The second story that has gotten under my skin is the Reverend Jeremiah Wright flap, which I realize has gone on for much longer than a couple of weeks and is likely to continue for more than a couple of weeks longer.  Last night George Stephanopolis covered the latest installment with a particular and insulting reference to Hoosiers and the Indiana primary.  It seems we white, working class, older Hoosiers are scared out of our knickers by the radical Reverend's pronouncements.  Well, let me tell Georgie somethings.  I am white, older, and  female. My daddy was a truck driver and his daddy was a farmer.  And Pastor Wright doesn't scare me one damn bit.  I don't know what George's religious background is but it clearly doesn't encompass experience with Baptist, Methodist, Pentecostal or other denominations with a tradition of revivals and charismatic preaching.   That is my background, Mr. Stephanopolis, along with considerable exposure to Catholic, Lutheran, Mormon, and Presbyterian churches as well.  

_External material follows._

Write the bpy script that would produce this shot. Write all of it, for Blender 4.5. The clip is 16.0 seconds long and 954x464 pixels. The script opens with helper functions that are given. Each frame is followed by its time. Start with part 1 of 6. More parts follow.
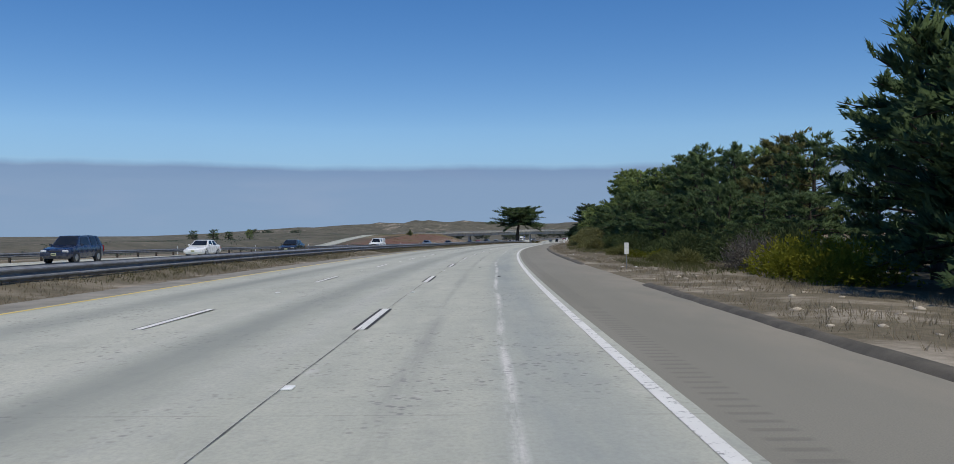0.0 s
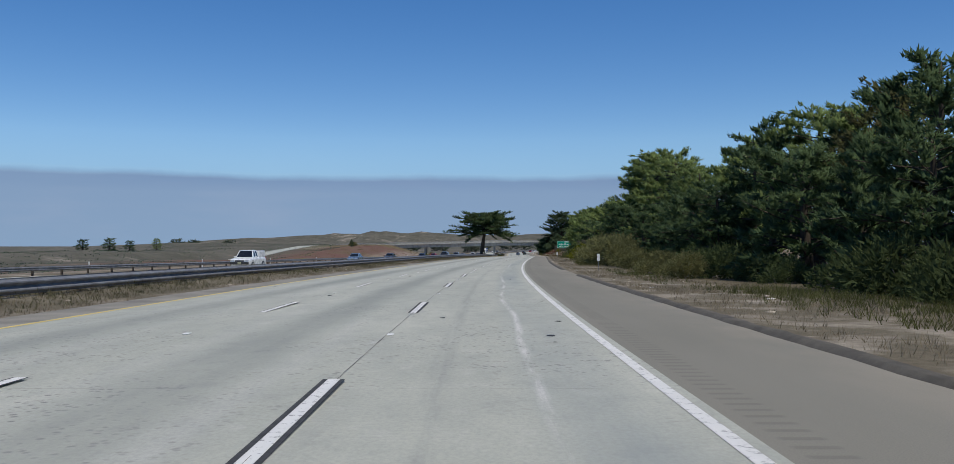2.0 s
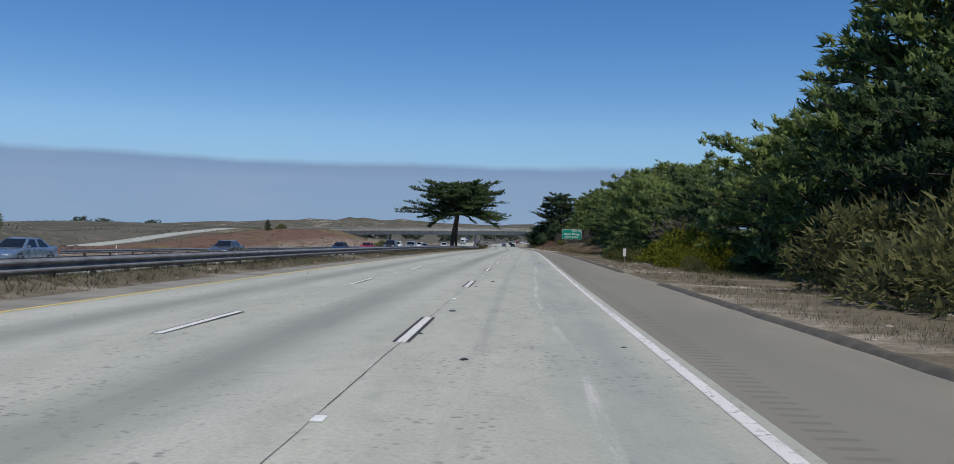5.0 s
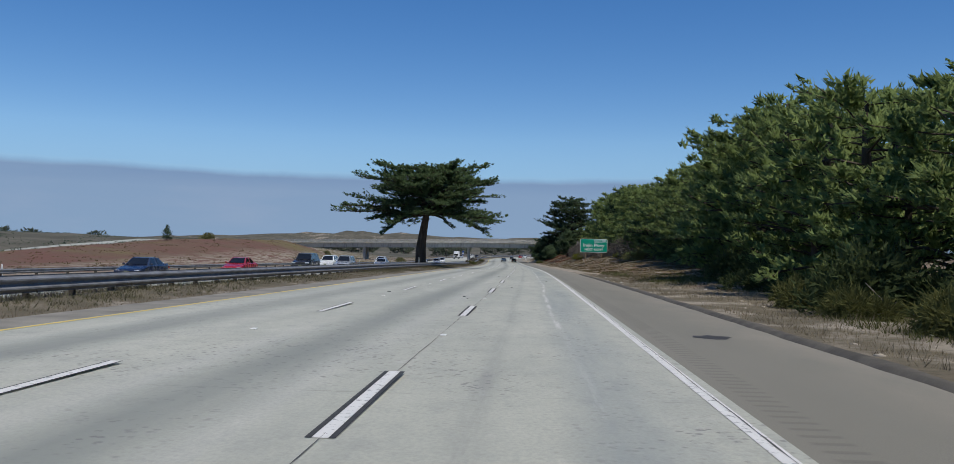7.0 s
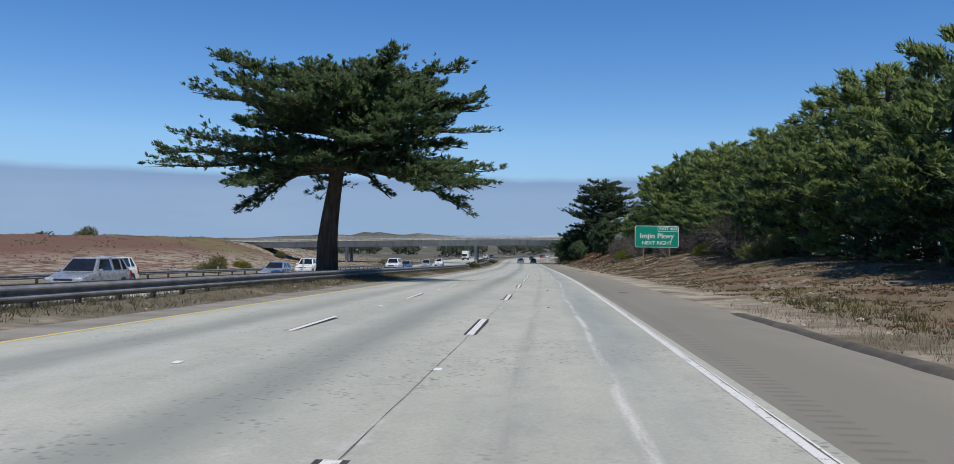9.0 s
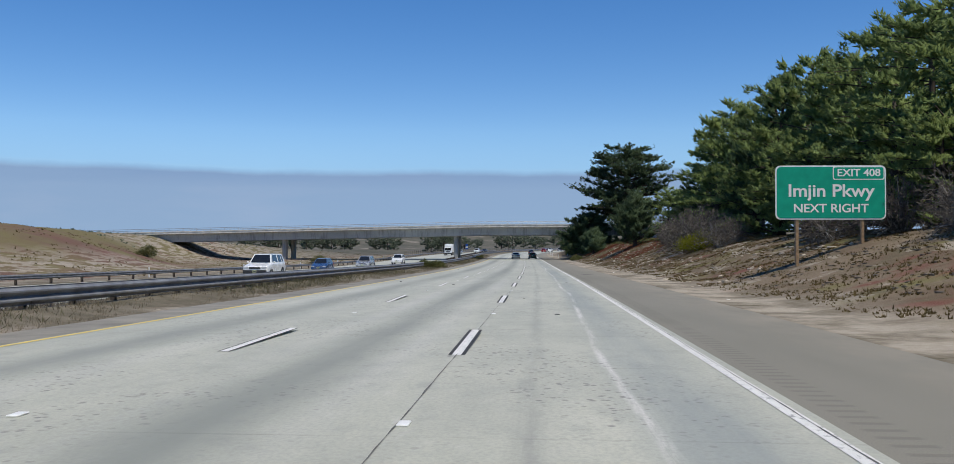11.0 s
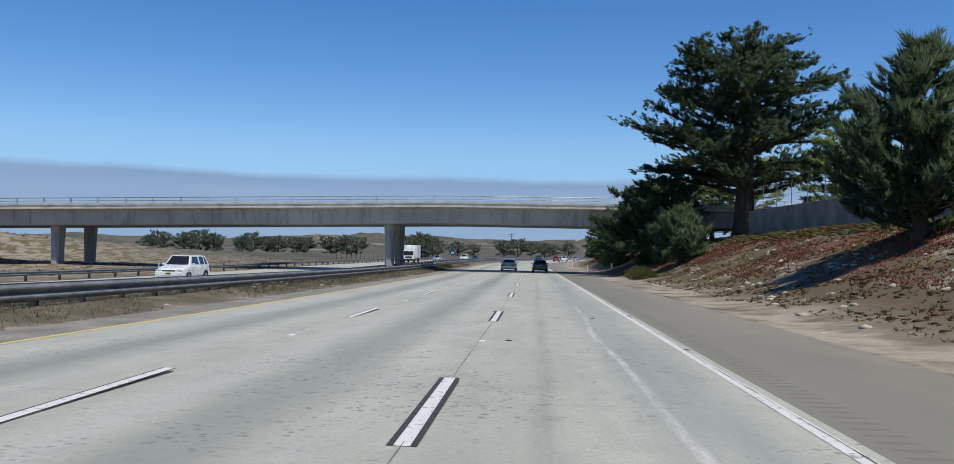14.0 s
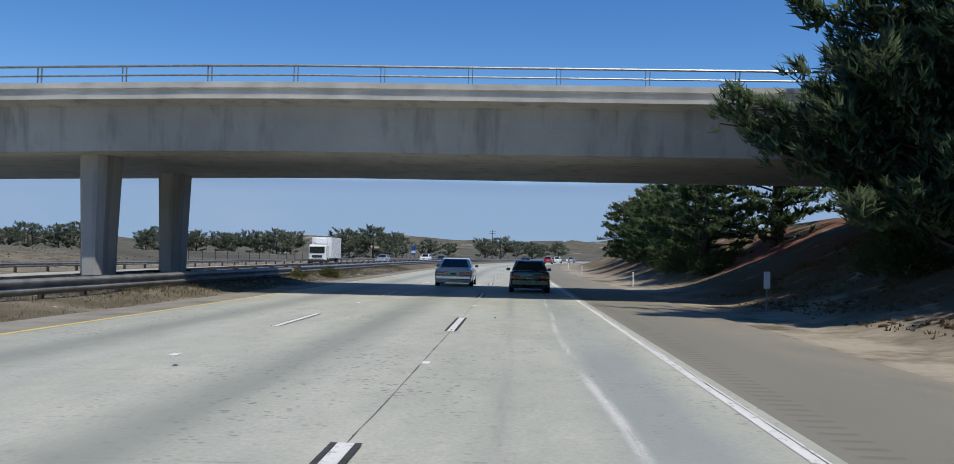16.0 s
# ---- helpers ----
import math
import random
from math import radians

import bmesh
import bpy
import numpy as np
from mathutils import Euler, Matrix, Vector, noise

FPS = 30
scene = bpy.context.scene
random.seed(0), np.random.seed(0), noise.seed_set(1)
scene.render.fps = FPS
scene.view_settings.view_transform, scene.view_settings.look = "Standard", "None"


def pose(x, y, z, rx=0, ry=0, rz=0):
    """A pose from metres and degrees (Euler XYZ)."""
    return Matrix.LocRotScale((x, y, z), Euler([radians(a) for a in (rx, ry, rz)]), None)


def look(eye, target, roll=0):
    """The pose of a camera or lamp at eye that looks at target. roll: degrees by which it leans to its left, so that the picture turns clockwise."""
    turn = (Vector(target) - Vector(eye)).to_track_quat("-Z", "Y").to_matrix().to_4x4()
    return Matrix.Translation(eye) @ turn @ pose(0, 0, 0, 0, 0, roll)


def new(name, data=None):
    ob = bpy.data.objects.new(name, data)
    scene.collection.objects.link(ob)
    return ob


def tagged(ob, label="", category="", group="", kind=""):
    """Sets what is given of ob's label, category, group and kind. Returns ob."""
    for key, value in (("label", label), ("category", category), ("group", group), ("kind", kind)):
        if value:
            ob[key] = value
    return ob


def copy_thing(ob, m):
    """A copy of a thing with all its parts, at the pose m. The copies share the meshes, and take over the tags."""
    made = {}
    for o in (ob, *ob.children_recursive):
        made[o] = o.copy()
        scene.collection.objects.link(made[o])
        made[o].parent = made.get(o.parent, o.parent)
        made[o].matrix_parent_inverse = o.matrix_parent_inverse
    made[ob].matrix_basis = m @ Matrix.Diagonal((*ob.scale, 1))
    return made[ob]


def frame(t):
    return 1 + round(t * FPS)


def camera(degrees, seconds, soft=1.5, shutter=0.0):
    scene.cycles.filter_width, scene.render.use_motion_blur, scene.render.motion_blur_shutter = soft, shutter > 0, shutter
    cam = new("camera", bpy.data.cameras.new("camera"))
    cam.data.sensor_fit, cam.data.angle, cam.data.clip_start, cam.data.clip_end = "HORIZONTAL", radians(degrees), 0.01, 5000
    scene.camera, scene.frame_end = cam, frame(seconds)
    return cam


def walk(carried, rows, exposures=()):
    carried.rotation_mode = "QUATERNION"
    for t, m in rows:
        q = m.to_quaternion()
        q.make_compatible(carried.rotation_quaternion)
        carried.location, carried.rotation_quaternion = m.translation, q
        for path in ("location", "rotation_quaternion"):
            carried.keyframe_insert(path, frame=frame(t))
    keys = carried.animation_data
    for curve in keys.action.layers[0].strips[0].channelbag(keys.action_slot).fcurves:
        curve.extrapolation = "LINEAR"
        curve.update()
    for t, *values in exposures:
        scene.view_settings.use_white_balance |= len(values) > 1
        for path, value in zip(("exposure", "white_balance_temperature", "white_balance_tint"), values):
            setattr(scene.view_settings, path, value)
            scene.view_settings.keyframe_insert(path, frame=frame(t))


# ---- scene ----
cam = camera(57.03, 16.0, soft=0.65)
walk(cam, [
    (0.0, pose(1.948, -0.163, 1.477, 90.089, 0.316, 7.048)),
    (0.5, pose(-0.195, 16.512, 1.422, 90.505, 0.378, 6.219)),
    (1.0, pose(-2.138, 33.084, 1.358, 90.779, 0.565, 5.590)),
    (1.5, pose(-3.817, 49.433, 1.286, 90.752, 0.097, 4.977)),
    (2.0, pose(-5.129, 65.780, 1.204, 90.854, 0.039, 4.380)),
    (2.5, pose(-6.161, 82.050, 1.112, 92.148, 0.412, 4.491)),
    (3.0, pose(-7.011, 98.065, 1.011, 91.833, -0.009, 4.684)),
    (3.5, pose(-7.770, 113.912, 0.901, 90.557, -1.194, 5.475)),
    (3.7, pose(-8.035, 120.262, 0.855, 90.101, -1.226, 5.203)),
    (5.8, pose(-9.808, 187.128, 0.465, 90.506, -1.430, 2.857)),
    (6.0, pose(-9.845, 193.525, 0.432, 90.998, -1.620, 4.131)),
    (6.5, pose(-9.756, 209.581, 0.337, 91.187, -1.890, 4.091)),
    (7.0, pose(-9.697, 225.610, 0.228, 91.126, -1.340, 3.519)),
    (7.5, pose(-9.689, 241.502, 0.106, 91.092, -0.940, 2.828)),
    (8.0, pose(-9.687, 257.313, -0.028, 91.094, -0.769, 2.081)),
    (8.5, pose(-9.749, 273.091, -0.170, 91.043, -0.262, 1.706)),
    (9.0, pose(-9.895, 288.782, -0.322, 91.138, -0.635, 4.993)),
    (9.5, pose(-10.012, 304.391, -0.483, 90.997, -0.639, 5.444)),
    (9.7, pose(-10.064, 310.629, -0.550, 91.032, -0.349, 5.473)),
    (11.8, pose(-11.184, 376.191, -1.358, 90.712, -0.014, 5.082)),
    (12.0, pose(-11.307, 382.435, -1.439, 90.821, 0.024, 5.297)),
    (12.5, pose(-11.676, 398.039, -1.638, 90.898, -0.300, 6.224)),
    (13.0, pose(-12.107, 413.670, -1.835, 90.940, -0.566, 6.062)),
    (13.5, pose(-12.541, 429.345, -2.025, 91.149, -0.949, 5.889)),
    (14.0, pose(-12.988, 445.048, -2.193, 91.394, -1.161, 5.705)),
    (14.5, pose(-13.446, 460.788, -2.337, 91.555, -1.075, 5.551)),
    (15.0, pose(-13.906, 476.442, -2.457, 91.586, -1.205, 5.422)),
    (15.5, pose(-14.391, 491.983, -2.555, 91.491, -1.254, 5.146)),
    (16.0, pose(-14.850, 507.515, -2.633, 91.523, -1.252, 4.829)),
], exposures=[(0.0, -0.08), (7.5, -0.08), (9.0, 0.14), (16.0, 0.16)])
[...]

What I see in Reverend Wright's sermons is the ancient revival strain of the jeremiad, named not for Jeremiah Wright but for the Old Testament Prophet Jeremiah.  The role of the prophets was to call the Israelites back to the ways of God.  Through brutally honest and astringent  sermons, they revealed and condemned individual and societal sins; and called down the wrath of God upon both.  Reverend Wright says that we brought 9/11 on ourselves because of our own terrorism abroad and asked, later, how we thought we could engage in terrorism abroad and somehow, magically, think we could escape it at home. We don't like to think of ourselves as terrorists and blind ourselves to how others perceive our actions. We, as Christ said, see the mote in our brothers' eyes but miss the beam in our own.   And we condemn the messenger as unpatriotic.  As a society we have a long history of racism, ethnic discrimination, persecution and outright theft.  To point out that history and underline the persistence of those attitudes in the present isn't to diminish the progress that has been made.  It simply states what should be obvious to anyone: there is more work to be done.  But it is far easier to rest on our supposed laurels and condemn the messenger as unpatriotic.  I won't even go into the fact that the sources of these 'radical' sound bites are the political opponents of a member of Mr. Wright's church and the sole purpose is to devise a way to win at any cost.  

By the way, where was the mainstream media and the pundits when prominent white ministers said, in the days after 9/11, that America deserved what she got because of our tolerance of homosexuals and abortion?  Why were they not accused of lack of patriotism?  Or were they wearing flag pins in their lapels?  

When I was a child my father like to end arguments concerning the shortcomings of the United States with the phrase 'my country, right or wrong' and followed with 'love it, or leave it.' He did that until the day I discovered a different quote: 'my country; when she is right to be kept right and when she is wrong to be put right.'  I think the second notion is a much better measure of patriotism which is why Jeremiah Wright doesn't frighten me.